- [MATERIAL]
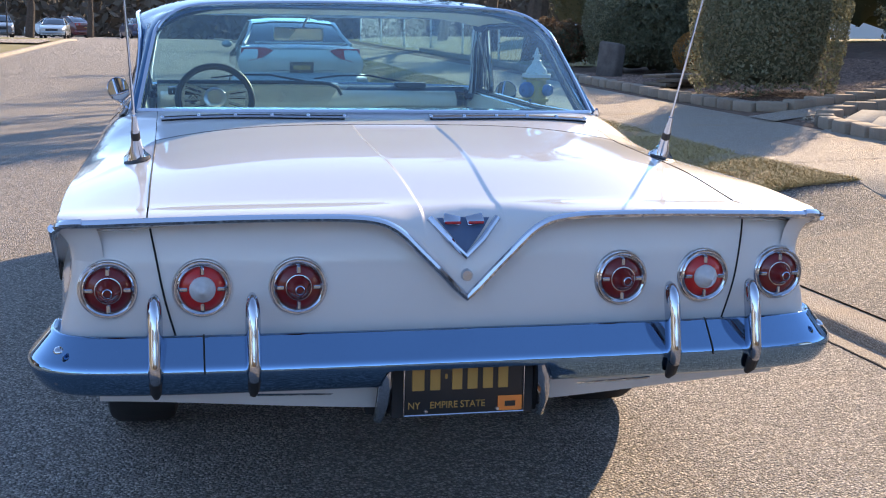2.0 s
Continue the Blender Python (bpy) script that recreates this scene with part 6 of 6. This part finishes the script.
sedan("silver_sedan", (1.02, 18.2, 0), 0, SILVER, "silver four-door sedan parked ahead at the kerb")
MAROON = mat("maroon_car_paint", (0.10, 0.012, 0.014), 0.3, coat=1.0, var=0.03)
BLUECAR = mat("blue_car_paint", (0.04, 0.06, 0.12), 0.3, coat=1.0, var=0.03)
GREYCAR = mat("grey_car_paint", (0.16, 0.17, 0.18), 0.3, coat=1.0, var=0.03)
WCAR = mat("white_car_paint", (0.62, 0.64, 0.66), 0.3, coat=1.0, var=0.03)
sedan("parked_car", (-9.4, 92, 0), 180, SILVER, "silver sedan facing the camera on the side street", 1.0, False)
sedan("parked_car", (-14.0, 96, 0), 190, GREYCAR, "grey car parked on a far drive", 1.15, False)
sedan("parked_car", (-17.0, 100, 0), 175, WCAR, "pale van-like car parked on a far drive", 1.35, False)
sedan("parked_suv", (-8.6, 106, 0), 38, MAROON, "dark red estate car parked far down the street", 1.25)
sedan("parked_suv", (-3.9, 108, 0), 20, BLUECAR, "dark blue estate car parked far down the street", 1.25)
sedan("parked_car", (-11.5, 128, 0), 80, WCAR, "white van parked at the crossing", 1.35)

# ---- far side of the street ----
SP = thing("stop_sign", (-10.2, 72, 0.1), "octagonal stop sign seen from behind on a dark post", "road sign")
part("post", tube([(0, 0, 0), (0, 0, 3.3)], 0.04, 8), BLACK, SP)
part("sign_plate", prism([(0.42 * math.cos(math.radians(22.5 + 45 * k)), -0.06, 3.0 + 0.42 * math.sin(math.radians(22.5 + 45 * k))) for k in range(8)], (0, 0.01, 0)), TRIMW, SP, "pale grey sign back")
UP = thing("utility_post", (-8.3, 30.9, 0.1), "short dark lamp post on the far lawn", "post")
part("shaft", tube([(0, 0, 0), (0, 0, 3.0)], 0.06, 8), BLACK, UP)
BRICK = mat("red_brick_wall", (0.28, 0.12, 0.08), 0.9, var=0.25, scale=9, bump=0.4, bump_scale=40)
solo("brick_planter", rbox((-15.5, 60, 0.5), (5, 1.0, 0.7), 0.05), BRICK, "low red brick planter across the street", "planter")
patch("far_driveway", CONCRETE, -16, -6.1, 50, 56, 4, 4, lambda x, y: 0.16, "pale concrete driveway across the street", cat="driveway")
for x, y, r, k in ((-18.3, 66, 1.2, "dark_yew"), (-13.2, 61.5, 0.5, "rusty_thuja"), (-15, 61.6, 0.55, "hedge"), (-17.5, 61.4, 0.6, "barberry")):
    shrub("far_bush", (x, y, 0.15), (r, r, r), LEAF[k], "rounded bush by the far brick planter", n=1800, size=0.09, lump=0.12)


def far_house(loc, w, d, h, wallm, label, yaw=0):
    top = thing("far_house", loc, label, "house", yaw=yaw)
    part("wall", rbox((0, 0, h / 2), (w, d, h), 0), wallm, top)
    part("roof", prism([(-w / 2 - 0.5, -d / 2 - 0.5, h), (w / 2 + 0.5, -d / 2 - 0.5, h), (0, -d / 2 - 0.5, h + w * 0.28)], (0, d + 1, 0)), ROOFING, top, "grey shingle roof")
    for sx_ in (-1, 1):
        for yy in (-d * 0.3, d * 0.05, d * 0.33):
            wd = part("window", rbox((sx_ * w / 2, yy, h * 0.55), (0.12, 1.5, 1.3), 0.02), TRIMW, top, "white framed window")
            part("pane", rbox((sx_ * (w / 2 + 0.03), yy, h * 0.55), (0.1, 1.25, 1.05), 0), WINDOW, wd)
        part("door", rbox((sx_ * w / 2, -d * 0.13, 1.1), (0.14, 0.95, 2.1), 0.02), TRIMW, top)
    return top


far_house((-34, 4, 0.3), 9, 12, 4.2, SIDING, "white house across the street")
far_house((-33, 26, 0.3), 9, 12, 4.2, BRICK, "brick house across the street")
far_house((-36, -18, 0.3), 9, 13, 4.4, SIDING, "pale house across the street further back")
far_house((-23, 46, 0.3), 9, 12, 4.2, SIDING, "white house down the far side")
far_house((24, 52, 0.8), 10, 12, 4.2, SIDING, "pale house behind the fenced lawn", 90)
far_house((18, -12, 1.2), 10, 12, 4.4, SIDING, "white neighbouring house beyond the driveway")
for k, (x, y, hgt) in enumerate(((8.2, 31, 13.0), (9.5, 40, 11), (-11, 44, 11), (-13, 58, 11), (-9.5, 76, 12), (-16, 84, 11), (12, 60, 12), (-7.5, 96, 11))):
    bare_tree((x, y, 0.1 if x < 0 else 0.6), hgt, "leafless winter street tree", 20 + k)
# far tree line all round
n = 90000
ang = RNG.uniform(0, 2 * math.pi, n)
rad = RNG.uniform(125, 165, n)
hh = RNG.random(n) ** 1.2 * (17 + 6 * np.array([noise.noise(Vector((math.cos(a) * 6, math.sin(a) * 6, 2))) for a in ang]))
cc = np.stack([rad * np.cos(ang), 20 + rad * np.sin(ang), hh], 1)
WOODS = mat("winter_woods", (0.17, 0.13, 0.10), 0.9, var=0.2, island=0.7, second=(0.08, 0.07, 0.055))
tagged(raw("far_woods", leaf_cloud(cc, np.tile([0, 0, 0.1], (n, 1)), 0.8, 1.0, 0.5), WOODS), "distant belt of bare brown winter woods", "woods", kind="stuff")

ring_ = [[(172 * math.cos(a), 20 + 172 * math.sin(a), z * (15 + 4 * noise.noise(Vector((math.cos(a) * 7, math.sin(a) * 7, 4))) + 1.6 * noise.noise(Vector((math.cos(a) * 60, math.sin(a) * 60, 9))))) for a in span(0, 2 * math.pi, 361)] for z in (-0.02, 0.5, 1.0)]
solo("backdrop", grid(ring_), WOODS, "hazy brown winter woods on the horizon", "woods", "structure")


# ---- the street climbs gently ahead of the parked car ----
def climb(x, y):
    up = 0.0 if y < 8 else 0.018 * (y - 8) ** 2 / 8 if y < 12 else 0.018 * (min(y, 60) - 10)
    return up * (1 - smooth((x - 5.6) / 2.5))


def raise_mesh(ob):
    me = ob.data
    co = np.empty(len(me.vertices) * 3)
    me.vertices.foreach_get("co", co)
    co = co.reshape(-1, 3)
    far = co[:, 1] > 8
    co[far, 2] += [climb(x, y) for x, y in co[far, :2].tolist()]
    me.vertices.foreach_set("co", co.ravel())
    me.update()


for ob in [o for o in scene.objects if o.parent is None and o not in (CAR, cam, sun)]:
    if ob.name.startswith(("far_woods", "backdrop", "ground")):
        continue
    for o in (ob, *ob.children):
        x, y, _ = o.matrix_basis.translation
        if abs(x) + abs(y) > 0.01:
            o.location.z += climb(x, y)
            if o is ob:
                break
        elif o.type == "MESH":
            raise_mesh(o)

- [AIM OF THE TASK] Output each line exactly; omit every picture.

- [WRITTEN SOLUTION]
2.0 s
Continue the Blender Python (bpy) script that recreates this scene with part 6 of 6. This part finishes the script.
sedan("silver_sedan", (1.02, 18.2, 0), 0, SILVER, "silver four-door sedan parked ahead at the kerb")
MAROON = mat("maroon_car_paint", (0.10, 0.012, 0.014), 0.3, coat=1.0, var=0.03)
BLUECAR = mat("blue_car_paint", (0.04, 0.06, 0.12), 0.3, coat=1.0, var=0.03)
GREYCAR = mat("grey_car_paint", (0.16, 0.17, 0.18), 0.3, coat=1.0, var=0.03)
WCAR = mat("white_car_paint", (0.62, 0.64, 0.66), 0.3, coat=1.0, var=0.03)
sedan("parked_car", (-9.4, 92, 0), 180, SILVER, "silver sedan facing the camera on the side street", 1.0, False)
sedan("parked_car", (-14.0, 96, 0), 190, GREYCAR, "grey car parked on a far drive", 1.15, False)
sedan("parked_car", (-17.0, 100, 0), 175, WCAR, "pale van-like car parked on a far drive", 1.35, False)
sedan("parked_suv", (-8.6, 106, 0), 38, MAROON, "dark red estate car parked far down the street", 1.25)
sedan("parked_suv", (-3.9, 108, 0), 20, BLUECAR, "dark blue estate car parked far down the street", 1.25)
sedan("parked_car", (-11.5, 128, 0), 80, WCAR, "white van parked at the crossing", 1.35)

# ---- far side of the street ----
SP = thing("stop_sign", (-10.2, 72, 0.1), "octagonal stop sign seen from behind on a dark post", "road sign")
part("post", tube([(0, 0, 0), (0, 0, 3.3)], 0.04, 8), BLACK, SP)
part("sign_plate", prism([(0.42 * math.cos(math.radians(22.5 + 45 * k)), -0.06, 3.0 + 0.42 * math.sin(math.radians(22.5 + 45 * k))) for k in range(8)], (0, 0.01, 0)), TRIMW, SP, "pale grey sign back")
UP = thing("utility_post", (-8.3, 30.9, 0.1), "short dark lamp post on the far lawn", "post")
part("shaft", tube([(0, 0, 0), (0, 0, 3.0)], 0.06, 8), BLACK, UP)
BRICK = mat("red_brick_wall", (0.28, 0.12, 0.08), 0.9, var=0.25, scale=9, bump=0.4, bump_scale=40)
solo("brick_planter", rbox((-15.5, 60, 0.5), (5, 1.0, 0.7), 0.05), BRICK, "low red brick planter across the street", "planter")
patch("far_driveway", CONCRETE, -16, -6.1, 50, 56, 4, 4, lambda x, y: 0.16, "pale concrete driveway across the street", cat="driveway")
for x, y, r, k in ((-18.3, 66, 1.2, "dark_yew"), (-13.2, 61.5, 0.5, "rusty_thuja"), (-15, 61.6, 0.55, "hedge"), (-17.5, 61.4, 0.6, "barberry")):
    shrub("far_bush", (x, y, 0.15), (r, r, r), LEAF[k], "rounded bush by the far brick planter", n=1800, size=0.09, lump=0.12)


def far_house(loc, w, d, h, wallm, label, yaw=0):
    top = thing("far_house", loc, label, "house", yaw=yaw)
    part("wall", rbox((0, 0, h / 2), (w, d, h), 0), wallm, top)
    part("roof", prism([(-w / 2 - 0.5, -d / 2 - 0.5, h), (w / 2 + 0.5, -d / 2 - 0.5, h), (0, -d / 2 - 0.5, h + w * 0.28)], (0, d + 1, 0)), ROOFING, top, "grey shingle roof")
    for sx_ in (-1, 1):
        for yy in (-d * 0.3, d * 0.05, d * 0.33):
            wd = part("window", rbox((sx_ * w / 2, yy, h * 0.55), (0.12, 1.5, 1.3), 0.02), TRIMW, top, "white framed window")
            part("pane", rbox((sx_ * (w / 2 + 0.03), yy, h * 0.55), (0.1, 1.25, 1.05), 0), WINDOW, wd)
        part("door", rbox((sx_ * w / 2, -d * 0.13, 1.1), (0.14, 0.95, 2.1), 0.02), TRIMW, top)
    return top


far_house((-34, 4, 0.3), 9, 12, 4.2, SIDING, "white house across the street")
far_house((-33, 26, 0.3), 9, 12, 4.2, BRICK, "brick house across the street")
far_house((-36, -18, 0.3), 9, 13, 4.4, SIDING, "pale house across the street further back")
far_house((-23, 46, 0.3), 9, 12, 4.2, SIDING, "white house down the far side")
far_house((24, 52, 0.8), 10, 12, 4.2, SIDING, "pale house behind the fenced lawn", 90)
far_house((18, -12, 1.2), 10, 12, 4.4, SIDING, "white neighbouring house beyond the driveway")
for k, (x, y, hgt) in enumerate(((8.2, 31, 13.0), (9.5, 40, 11), (-11, 44, 11), (-13, 58, 11), (-9.5, 76, 12), (-16, 84, 11), (12, 60, 12), (-7.5, 96, 11))):
    bare_tree((x, y, 0.1 if x < 0 else 0.6), hgt, "leafless winter street tree", 20 + k)
# far tree line all round
n = 90000
ang = RNG.uniform(0, 2 * math.pi, n)
rad = RNG.uniform(125, 165, n)
hh = RNG.random(n) ** 1.2 * (17 + 6 * np.array([noise.noise(Vector((math.cos(a) * 6, math.sin(a) * 6, 2))) for a in ang]))
cc = np.stack([rad * np.cos(ang), 20 + rad * np.sin(ang), hh], 1)
WOODS = mat("winter_woods", (0.17, 0.13, 0.10), 0.9, var=0.2, island=0.7, second=(0.08, 0.07, 0.055))
tagged(raw("far_woods", leaf_cloud(cc, np.tile([0, 0, 0.1], (n, 1)), 0.8, 1.0, 0.5), WOODS), "distant belt of bare brown winter woods", "woods", kind="stuff")

ring_ = [[(172 * math.cos(a), 20 + 172 * math.sin(a), z * (15 + 4 * noise.noise(Vector((math.cos(a) * 7, math.sin(a) * 7, 4))) + 1.6 * noise.noise(Vector((math.cos(a) * 60, math.sin(a) * 60, 9))))) for a in span(0, 2 * math.pi, 361)] for z in (-0.02, 0.5, 1.0)]
solo("backdrop", grid(ring_), WOODS, "hazy brown winter woods on the horizon", "woods", "structure")


# ---- the street climbs gently ahead of the parked car ----
def climb(x, y):
    up = 0.0 if y < 8 else 0.018 * (y - 8) ** 2 / 8 if y < 12 else 0.018 * (min(y, 60) - 10)
    return up * (1 - smooth((x - 5.6) / 2.5))


def raise_mesh(ob):
    me = ob.data
    co = np.empty(len(me.vertices) * 3)
    me.vertices.foreach_get("co", co)
    co = co.reshape(-1, 3)
    far = co[:, 1] > 8
    co[far, 2] += [climb(x, y) for x, y in co[far, :2].tolist()]
    me.vertices.foreach_set("co", co.ravel())
    me.update()


for ob in [o for o in scene.objects if o.parent is None and o not in (CAR, cam, sun)]:
    if ob.name.startswith(("far_woods", "backdrop", "ground")):
        continue
    for o in (ob, *ob.children):
        x, y, _ = o.matrix_basis.translation
        if abs(x) + abs(y) > 0.01:
            o.location.z += climb(x, y)
            if o is ob:
                break
        elif o.type == "MESH":
            raise_mesh(o)